Military solutions ‘locked and loaded’, Trump warns North Korea
Trump has dialled up the rhetoric on North Korea, saying his threat of “fire and fury” may not have been tough enough.world Updated: Aug 11, 2017 20:33 IST
US President Donald Trump issued a fresh threat to North Korea on Friday saying America’s “military solutions” were “locked and loaded” should Pyongyang “act unwisely”, but also kept the door open to an alternative path to scaling down tensions, putting the onus of it on Kim Jong Un.
“Military solutions are now fully in place,locked and loaded,should North Korea act unwisely. Hopefully Kim Jong Un will find another path!” Trump tweeted.
Trump has dialled up the rhetoric on North Korea, saying his threat of “fire and fury” may not have been tough enough, warning Pyongyang of a retaliatory “event” the likes of which it would have never been thought possible.

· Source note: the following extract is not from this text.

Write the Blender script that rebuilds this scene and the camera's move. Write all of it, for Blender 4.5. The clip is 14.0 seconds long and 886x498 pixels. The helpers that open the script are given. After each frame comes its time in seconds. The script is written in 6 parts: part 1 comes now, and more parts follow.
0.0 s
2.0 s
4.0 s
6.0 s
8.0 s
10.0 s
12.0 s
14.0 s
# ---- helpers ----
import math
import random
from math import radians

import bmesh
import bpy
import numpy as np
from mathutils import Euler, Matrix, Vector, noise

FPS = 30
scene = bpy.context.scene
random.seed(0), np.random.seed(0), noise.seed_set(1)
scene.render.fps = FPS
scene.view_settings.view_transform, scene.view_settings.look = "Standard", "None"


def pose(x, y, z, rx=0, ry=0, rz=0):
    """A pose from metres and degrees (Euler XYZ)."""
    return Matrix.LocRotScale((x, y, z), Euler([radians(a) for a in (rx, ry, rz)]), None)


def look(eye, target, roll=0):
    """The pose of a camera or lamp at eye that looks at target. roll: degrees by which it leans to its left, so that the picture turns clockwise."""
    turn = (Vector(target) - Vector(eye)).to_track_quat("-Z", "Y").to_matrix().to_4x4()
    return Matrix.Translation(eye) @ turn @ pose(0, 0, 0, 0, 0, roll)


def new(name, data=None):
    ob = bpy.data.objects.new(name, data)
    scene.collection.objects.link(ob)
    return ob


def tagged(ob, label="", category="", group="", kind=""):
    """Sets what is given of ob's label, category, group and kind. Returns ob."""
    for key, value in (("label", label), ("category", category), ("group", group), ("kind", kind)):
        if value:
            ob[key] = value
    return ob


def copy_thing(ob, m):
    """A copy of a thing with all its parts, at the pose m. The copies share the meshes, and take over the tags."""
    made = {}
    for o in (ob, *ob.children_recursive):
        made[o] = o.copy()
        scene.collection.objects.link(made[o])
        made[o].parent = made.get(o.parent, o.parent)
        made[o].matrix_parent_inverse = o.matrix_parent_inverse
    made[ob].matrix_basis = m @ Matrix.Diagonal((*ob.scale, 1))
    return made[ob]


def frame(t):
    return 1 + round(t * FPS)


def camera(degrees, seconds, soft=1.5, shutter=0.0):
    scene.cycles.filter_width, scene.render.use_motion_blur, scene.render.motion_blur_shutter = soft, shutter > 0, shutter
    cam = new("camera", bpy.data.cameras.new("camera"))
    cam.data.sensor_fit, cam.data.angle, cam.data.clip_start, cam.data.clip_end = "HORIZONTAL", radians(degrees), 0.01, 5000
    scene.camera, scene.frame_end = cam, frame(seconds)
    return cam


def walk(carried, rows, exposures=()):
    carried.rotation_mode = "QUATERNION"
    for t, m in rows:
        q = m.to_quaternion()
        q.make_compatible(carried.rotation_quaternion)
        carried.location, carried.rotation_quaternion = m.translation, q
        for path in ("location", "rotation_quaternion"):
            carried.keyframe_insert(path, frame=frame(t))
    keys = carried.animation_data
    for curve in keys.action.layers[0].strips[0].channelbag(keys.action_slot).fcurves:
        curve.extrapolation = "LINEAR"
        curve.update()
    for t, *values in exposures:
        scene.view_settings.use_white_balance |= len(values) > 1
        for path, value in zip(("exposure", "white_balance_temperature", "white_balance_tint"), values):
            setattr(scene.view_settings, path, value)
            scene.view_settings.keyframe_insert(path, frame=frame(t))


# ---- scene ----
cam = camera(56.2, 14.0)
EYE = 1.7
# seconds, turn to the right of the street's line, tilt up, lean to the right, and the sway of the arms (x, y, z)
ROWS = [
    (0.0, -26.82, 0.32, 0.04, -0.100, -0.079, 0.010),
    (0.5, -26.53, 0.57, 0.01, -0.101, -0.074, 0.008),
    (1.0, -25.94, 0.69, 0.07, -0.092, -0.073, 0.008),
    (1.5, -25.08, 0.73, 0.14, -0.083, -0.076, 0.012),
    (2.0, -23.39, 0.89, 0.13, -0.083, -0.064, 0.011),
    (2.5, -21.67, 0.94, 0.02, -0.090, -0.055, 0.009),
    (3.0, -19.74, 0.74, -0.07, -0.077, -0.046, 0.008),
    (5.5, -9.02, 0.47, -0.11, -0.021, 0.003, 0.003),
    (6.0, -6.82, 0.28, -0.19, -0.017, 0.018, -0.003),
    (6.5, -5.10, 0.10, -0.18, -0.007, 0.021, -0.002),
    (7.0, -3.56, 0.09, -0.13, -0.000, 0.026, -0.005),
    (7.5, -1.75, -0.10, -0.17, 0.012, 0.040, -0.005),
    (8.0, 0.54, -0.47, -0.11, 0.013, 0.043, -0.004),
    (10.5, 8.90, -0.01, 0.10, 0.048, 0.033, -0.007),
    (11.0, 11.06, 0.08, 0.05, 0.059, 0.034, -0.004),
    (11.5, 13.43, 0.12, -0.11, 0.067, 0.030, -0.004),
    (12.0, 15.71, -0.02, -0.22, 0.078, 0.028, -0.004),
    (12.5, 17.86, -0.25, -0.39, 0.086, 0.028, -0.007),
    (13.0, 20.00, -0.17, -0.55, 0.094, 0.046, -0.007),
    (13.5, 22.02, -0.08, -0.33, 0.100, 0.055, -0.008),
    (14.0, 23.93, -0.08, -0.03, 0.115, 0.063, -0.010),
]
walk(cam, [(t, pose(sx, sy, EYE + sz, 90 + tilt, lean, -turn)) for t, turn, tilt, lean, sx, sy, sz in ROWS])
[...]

Pyongyang has sought to match Trump’s rhetoric, calling him “a guy bereft of reason” and issuing threats of its own. The North Korean military has said it was working on a plan that will involve firing intermediate range missiles into the seas creating an “enveloping fire” around Guam, a US territory in the Pacific that is home to several US military facilities.
On Thursday, Trump attacked the North Korean leader Kim Jong Un personally, saying: “He has disrespected our country greatly. He has said things that are horrific. And with me, he’s not getting away with it. He got away with it for a long time, between him and his family. He’s not getting away with it. It’s a whole new ballgame.”

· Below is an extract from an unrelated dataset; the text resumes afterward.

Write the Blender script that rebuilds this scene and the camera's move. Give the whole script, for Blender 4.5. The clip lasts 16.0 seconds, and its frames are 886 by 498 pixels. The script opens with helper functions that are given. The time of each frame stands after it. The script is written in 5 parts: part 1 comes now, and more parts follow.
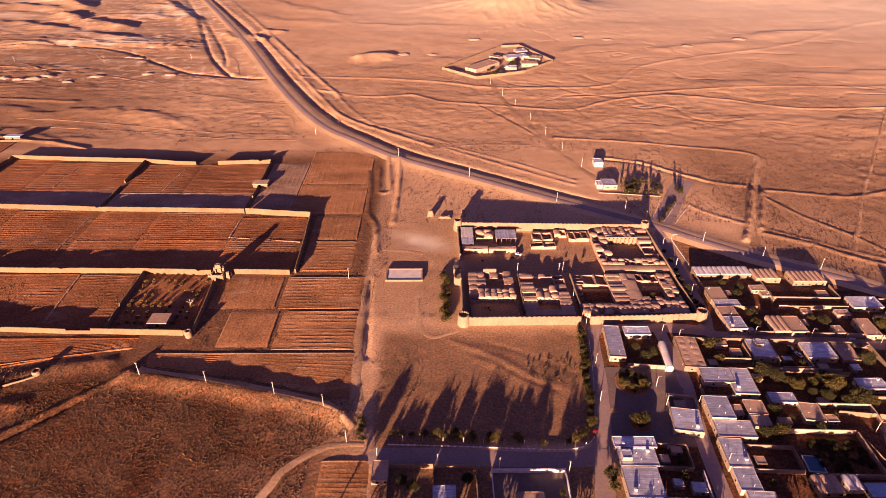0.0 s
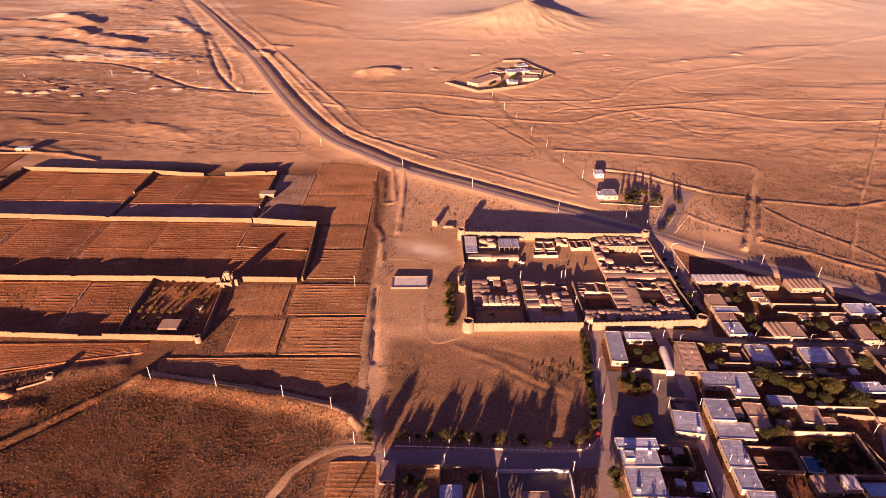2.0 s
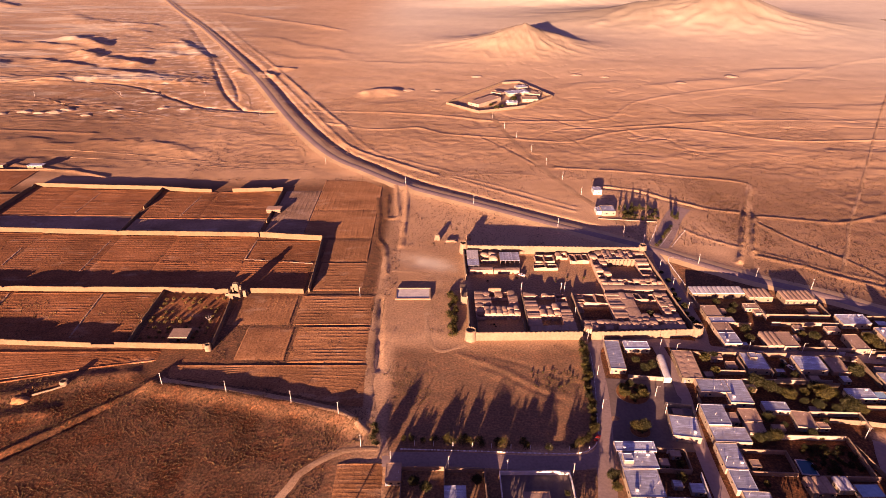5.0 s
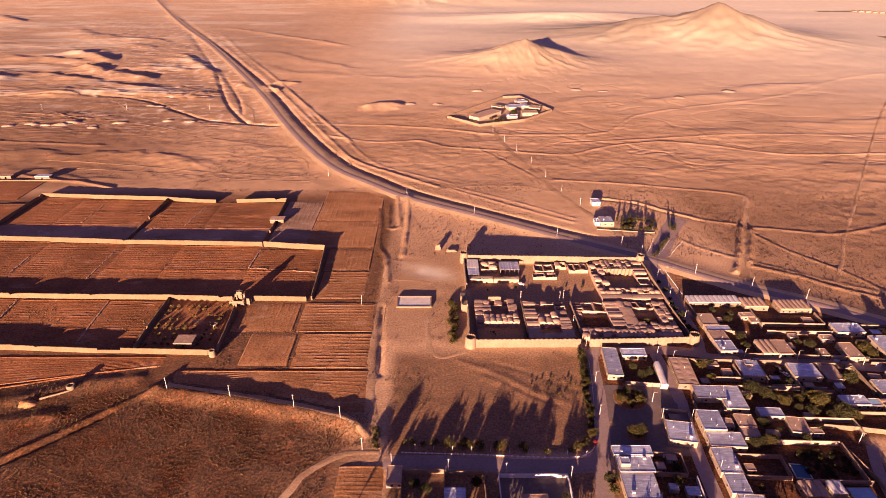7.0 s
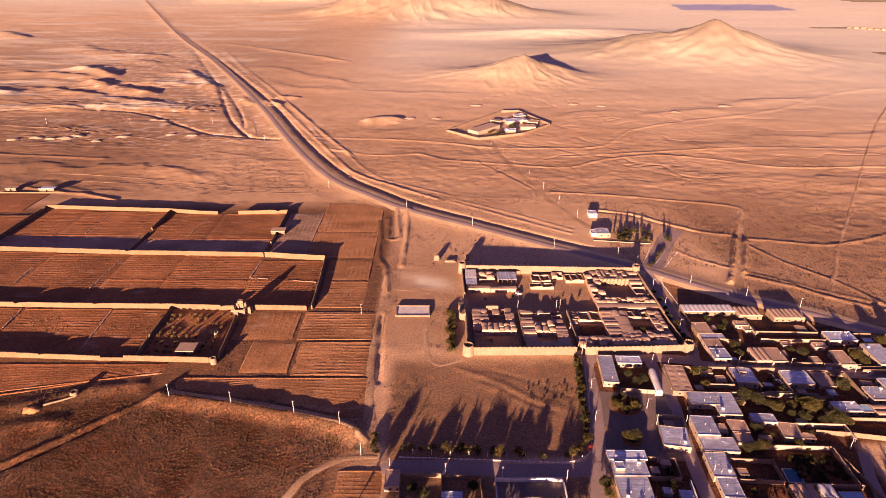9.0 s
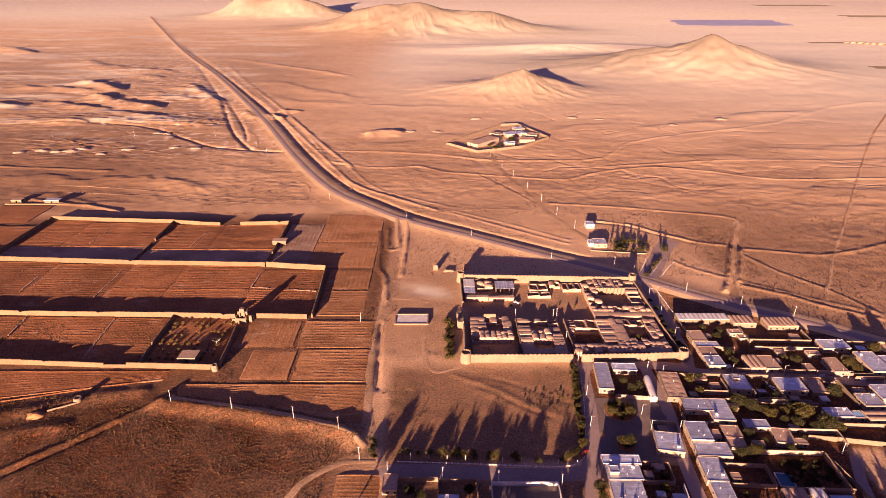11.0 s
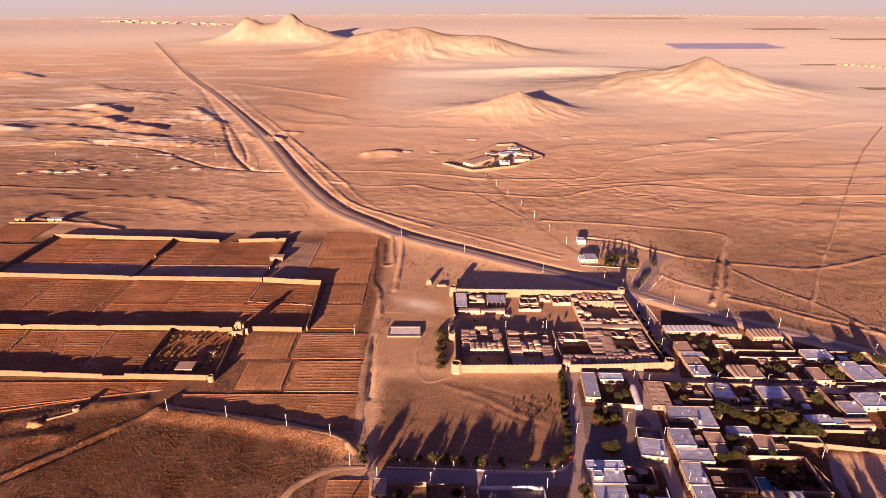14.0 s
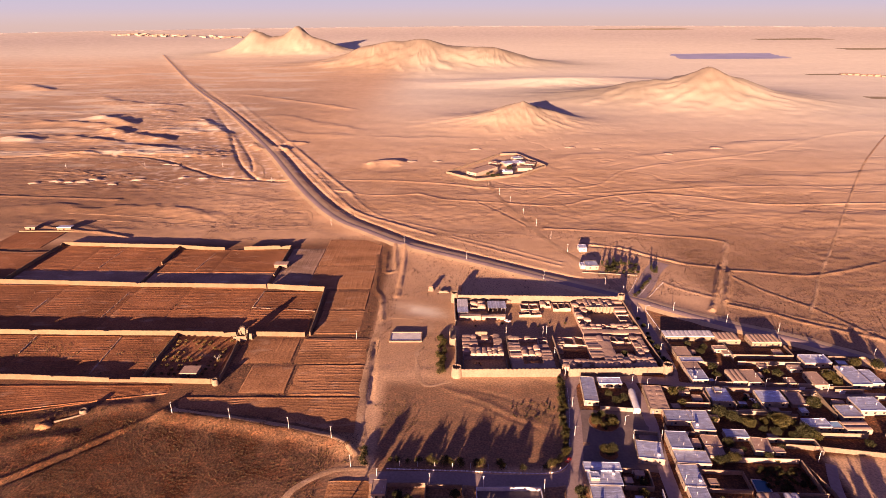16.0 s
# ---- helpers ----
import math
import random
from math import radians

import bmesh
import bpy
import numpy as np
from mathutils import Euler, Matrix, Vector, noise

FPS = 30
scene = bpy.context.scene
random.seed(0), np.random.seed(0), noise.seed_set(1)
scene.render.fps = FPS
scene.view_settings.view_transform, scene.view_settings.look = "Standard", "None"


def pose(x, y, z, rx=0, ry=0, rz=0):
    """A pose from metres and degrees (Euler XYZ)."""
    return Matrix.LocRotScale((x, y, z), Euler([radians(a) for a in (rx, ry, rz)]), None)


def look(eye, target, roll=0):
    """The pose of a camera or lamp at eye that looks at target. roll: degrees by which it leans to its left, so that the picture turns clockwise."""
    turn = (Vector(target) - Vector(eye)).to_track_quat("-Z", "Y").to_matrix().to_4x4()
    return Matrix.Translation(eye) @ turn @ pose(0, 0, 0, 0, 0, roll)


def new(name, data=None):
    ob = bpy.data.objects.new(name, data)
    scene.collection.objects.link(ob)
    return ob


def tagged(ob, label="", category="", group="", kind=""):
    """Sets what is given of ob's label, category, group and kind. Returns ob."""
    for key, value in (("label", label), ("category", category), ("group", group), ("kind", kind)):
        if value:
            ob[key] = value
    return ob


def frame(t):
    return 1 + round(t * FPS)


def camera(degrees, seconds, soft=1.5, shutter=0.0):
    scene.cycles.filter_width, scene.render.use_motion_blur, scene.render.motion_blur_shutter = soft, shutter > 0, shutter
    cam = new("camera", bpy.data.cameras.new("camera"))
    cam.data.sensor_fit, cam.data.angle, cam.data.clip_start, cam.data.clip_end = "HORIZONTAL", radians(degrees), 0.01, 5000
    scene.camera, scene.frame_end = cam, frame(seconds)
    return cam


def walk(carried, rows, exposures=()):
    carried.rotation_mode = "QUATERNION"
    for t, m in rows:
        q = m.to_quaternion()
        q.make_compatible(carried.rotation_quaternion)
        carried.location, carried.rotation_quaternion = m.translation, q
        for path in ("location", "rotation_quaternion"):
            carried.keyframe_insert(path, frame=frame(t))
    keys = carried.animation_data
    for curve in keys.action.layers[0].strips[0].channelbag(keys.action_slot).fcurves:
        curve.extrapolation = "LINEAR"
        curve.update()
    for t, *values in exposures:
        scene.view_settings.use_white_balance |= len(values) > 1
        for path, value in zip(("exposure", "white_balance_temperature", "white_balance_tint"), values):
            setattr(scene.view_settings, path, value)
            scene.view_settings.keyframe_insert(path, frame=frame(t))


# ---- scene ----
cam = camera(72.4, 16.0, soft=0.68)
PATH = [
    (0, (-12.155, -252.816, 206.924), (-12.142, -251.122, 205.861), -0.0),
    (0.5, (-12.753, -254.837, 206.973), (-12.74, -253.136, 205.92), -0.1),
    (1, (-13.395, -256.873, 207.043), (-13.383, -255.167, 206.001), -0.0),
    (1.5, (-14.056, -258.923, 207.138), (-14.043, -257.209, 206.106), -0.1),
    (2, (-14.734, -260.99, 207.237), (-14.722, -259.27, 206.215), -0.0),
    (2.5, (-15.39, -263.01, 207.345), (-15.376, -261.285, 206.334), 0.0),
    (3, (-15.965, -265.068, 207.445), (-15.951, -263.337, 206.444), 0.1),
    (3.5, (-16.431, -267.129, 207.54), (-16.415, -265.392, 206.548), 0.1),
    (4, (-16.709, -269.13, 207.607), (-16.694, -267.387, 206.626), 0.1),
    (6.5, (-16.936, -278.597, 208.008), (-16.923, -276.827, 207.078), 0.1),
    (7, (-16.819, -280.439, 208.041), (-16.808, -278.663, 207.122), 0.2),
    (7.5, (-16.603, -282.26, 208.063), (-16.592, -280.478, 207.155), 0.2),
    (8, (-16.325, -284.056, 208.091), (-16.314, -282.269, 207.194), 0.2),
    (8.5, (-15.998, -285.807, 208.124), (-15.988, -284.014, 207.237), 0.2),
    (9, (-15.58, -287.542, 208.153), (-15.57, -285.744, 207.277), 0.2),
    (11.5, (-12.919, -296.28, 208.365), (-12.915, -294.458, 207.541), 0.1),
    (12, (-12.145, -298.074, 208.321), (-12.142, -296.247, 207.509), 0.1),
    (12.5, (-11.133, -299.957, 208.244), (-11.132, -298.124, 207.443), 0.1),
    (13, (-9.962, -301.946, 208.147), (-9.961, -300.108, 207.357), 0.0),
    (13.5, (-8.666, -304.038, 208.01), (-8.665, -302.196, 207.23), -0.1),
    (14, (-7.266, -306.257, 207.836), (-7.265, -304.411, 207.067), -0.1),
    (14.5, (-5.884, -308.478, 207.656), (-5.878, -306.628, 206.896), -0.1),
    (15, (-4.759, -310.441, 207.505), (-4.757, -308.587, 206.755), -0.1),
    (15.5, (-4.044, -311.847, 207.39), (-4.053, -309.99, 206.649), -0.2),
    (16, (-3.577, -312.766, 207.326), (-3.597, -310.906, 206.589), -0.4),
]
walk(cam, [(t, look(e, g, r)) for t, e, g, r in PATH], [(0, 2.15, 7800, 48), (16, 2.22, 7050, 36)])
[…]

Trump also sought to dispel the notion that his administration was speaking in different voices on North Korea: “There were no mixed messages. Look, here’s the view. I said it yesterday. I don’t have to say it again. And I’ll tell you this, it may be tougher than I said it, not less.”
But his secretary of state Rex Tillerson and defence secretary James Mattis have sought play down talk of war. Citing the new UNSC sanctions against North Korea, Mattis told reporters that “the American effort is diplomatically led … It has diplomatic traction. It is gaining diplomatic results. And I want to stay right there right now.”
He added, “The tragedy of war is well enough known; it doesn’t need another characterization, beyond the fact that it would be catastrophic.”
But Trump seemed determined to use tough talk, especially in the context of Pyongyang’s direct threat on Guam. “Let’s see what he does with Guam,” he said referring to Kim. “If he does something in Guam, it will be an event the likes of which nobody has seen before -- what will happen in North Korea.”
And that warning, Trump made clear held true also for any North Korean threat to allies South Korea and Japan.
Trump’s earlier remarks about “fire and fury” were unscripted and not discussed with his national security advisers and had drawn widespread criticism from many quarters at home. Some called it “bombastic” and others said Trump was pushing the country towards a nuclear war by posting a potentially unenforceable red-line for Pyongyang.
But Trump not only did not back down, he escalating the rhetoric. “They’ve (the North Koreans) been doing this to our country for a long time, for many years, and it’s about time that somebody stuck up for the people of this country and for the people of other countries. So if anything, maybe that statement wasn’t tough enough.”
But he refused to spell out what can be tougher than “fire and fury”. And to a question about pre-emptive strikes, Trump said he doesn’t like to talking about military plans and actions.